- [What the task asks]
The material below should be written out in full and exactly; pictures stay out of the copy.

╭─ Data segment

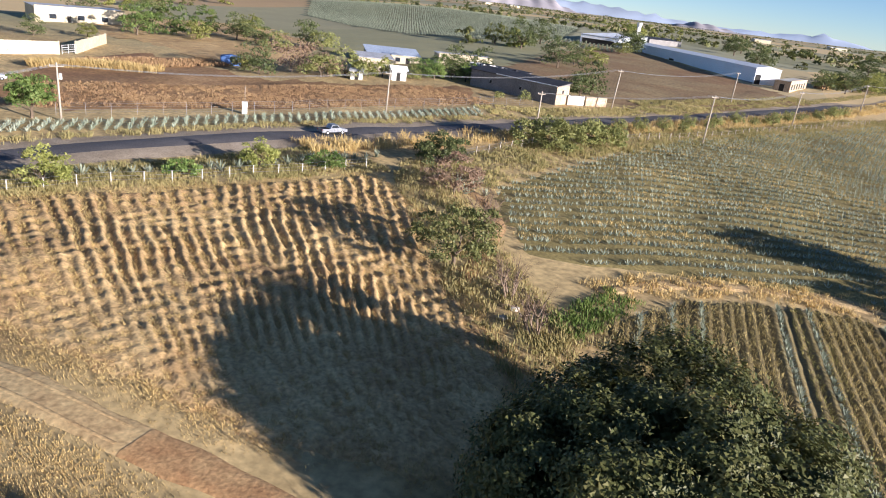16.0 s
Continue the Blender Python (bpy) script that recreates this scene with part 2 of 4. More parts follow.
RED = surface("red_paint", (0.45, 0.06, 0.04), (0.55, 0.10, 0.06), 0.5, 5.0, 0.7, 0.1)
ORANGE = surface("orange_paint", (0.62, 0.22, 0.05), (0.70, 0.28, 0.07), 0.5, 5.0, 0.7, 0.1)
BLUE = surface("blue_tarpaulin", (0.06, 0.12, 0.30), (0.09, 0.17, 0.38), 0.5, 5.0, 0.6, 0.2)
DARK = surface("dark_opening", (0.02, 0.02, 0.02), (0.04, 0.035, 0.03), 0.5, 5.0, 0.8, 0.0)
CONCRETE = surface("concrete", (0.45, 0.42, 0.37), (0.60, 0.57, 0.51), 0.8, 6.0, 0.85, 0.3, dist=0.01)
POLEWOOD = surface("weathered_pole", (0.36, 0.30, 0.23), (0.50, 0.43, 0.35), 0.6, 8.0, 0.85, 0.3, dist=0.01)
STEEL = surface("galvanised_steel", (0.40, 0.40, 0.40), (0.52, 0.52, 0.52), 1.0, 8.0, 0.5, 0.0, metal=0.6)
RUBBER = surface("tyre_rubber", (0.02, 0.02, 0.02), (0.035, 0.035, 0.035), 1.0, 8.0, 0.85, 0.0)
CARSILVER = surface("silver_car_paint", (0.24, 0.25, 0.28), (0.30, 0.31, 0.34), 0.8, 3.0, 0.4, 0.0, metal=0.4)
CARWHITE = surface("white_car_paint", (0.70, 0.70, 0.70), (0.78, 0.78, 0.78), 0.8, 3.0, 0.3, 0.0)
GLASS = surface("dark_window_glass", (0.02, 0.025, 0.03), (0.035, 0.04, 0.05), 0.8, 3.0, 0.1, 0.0)
STONE = surface("field_stone", (0.30, 0.26, 0.21), (0.46, 0.41, 0.34), 1.0, 6.0, 0.9, 0.5, per_object=0.2)
# Distance haze is mixed into both hill tones: greyed near, pale blue far.
HILLNEAR = surface("haze_greyed_hillside", (0.33, 0.31, 0.34), (0.40, 0.36, 0.37), 0.004, 0.01, 0.95, 0.0)
HILLFAR = surface("haze_blue_mountains", (0.44, 0.51, 0.64), (0.47, 0.54, 0.67), 0.002, 0.0015, 0.95, 0.0)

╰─

- [Result for this exercise]
16.0 s
Continue the Blender Python (bpy) script that recreates this scene with part 2 of 4. More parts follow.
RED = surface("red_paint", (0.45, 0.06, 0.04), (0.55, 0.10, 0.06), 0.5, 5.0, 0.7, 0.1)
ORANGE = surface("orange_paint", (0.62, 0.22, 0.05), (0.70, 0.28, 0.07), 0.5, 5.0, 0.7, 0.1)
BLUE = surface("blue_tarpaulin", (0.06, 0.12, 0.30), (0.09, 0.17, 0.38), 0.5, 5.0, 0.6, 0.2)
DARK = surface("dark_opening", (0.02, 0.02, 0.02), (0.04, 0.035, 0.03), 0.5, 5.0, 0.8, 0.0)
CONCRETE = surface("concrete", (0.45, 0.42, 0.37), (0.60, 0.57, 0.51), 0.8, 6.0, 0.85, 0.3, dist=0.01)
POLEWOOD = surface("weathered_pole", (0.36, 0.30, 0.23), (0.50, 0.43, 0.35), 0.6, 8.0, 0.85, 0.3, dist=0.01)
STEEL = surface("galvanised_steel", (0.40, 0.40, 0.40), (0.52, 0.52, 0.52), 1.0, 8.0, 0.5, 0.0, metal=0.6)
RUBBER = surface("tyre_rubber", (0.02, 0.02, 0.02), (0.035, 0.035, 0.035), 1.0, 8.0, 0.85, 0.0)
CARSILVER = surface("silver_car_paint", (0.24, 0.25, 0.28), (0.30, 0.31, 0.34), 0.8, 3.0, 0.4, 0.0, metal=0.4)
CARWHITE = surface("white_car_paint", (0.70, 0.70, 0.70), (0.78, 0.78, 0.78), 0.8, 3.0, 0.3, 0.0)
GLASS = surface("dark_window_glass", (0.02, 0.025, 0.03), (0.035, 0.04, 0.05), 0.8, 3.0, 0.1, 0.0)
STONE = surface("field_stone", (0.30, 0.26, 0.21), (0.46, 0.41, 0.34), 1.0, 6.0, 0.9, 0.5, per_object=0.2)
# Distance haze is mixed into both hill tones: greyed near, pale blue far.
HILLNEAR = surface("haze_greyed_hillside", (0.33, 0.31, 0.34), (0.40, 0.36, 0.37), 0.004, 0.01, 0.95, 0.0)
HILLFAR = surface("haze_blue_mountains", (0.44, 0.51, 0.64), (0.47, 0.54, 0.67), 0.002, 0.0015, 0.95, 0.0)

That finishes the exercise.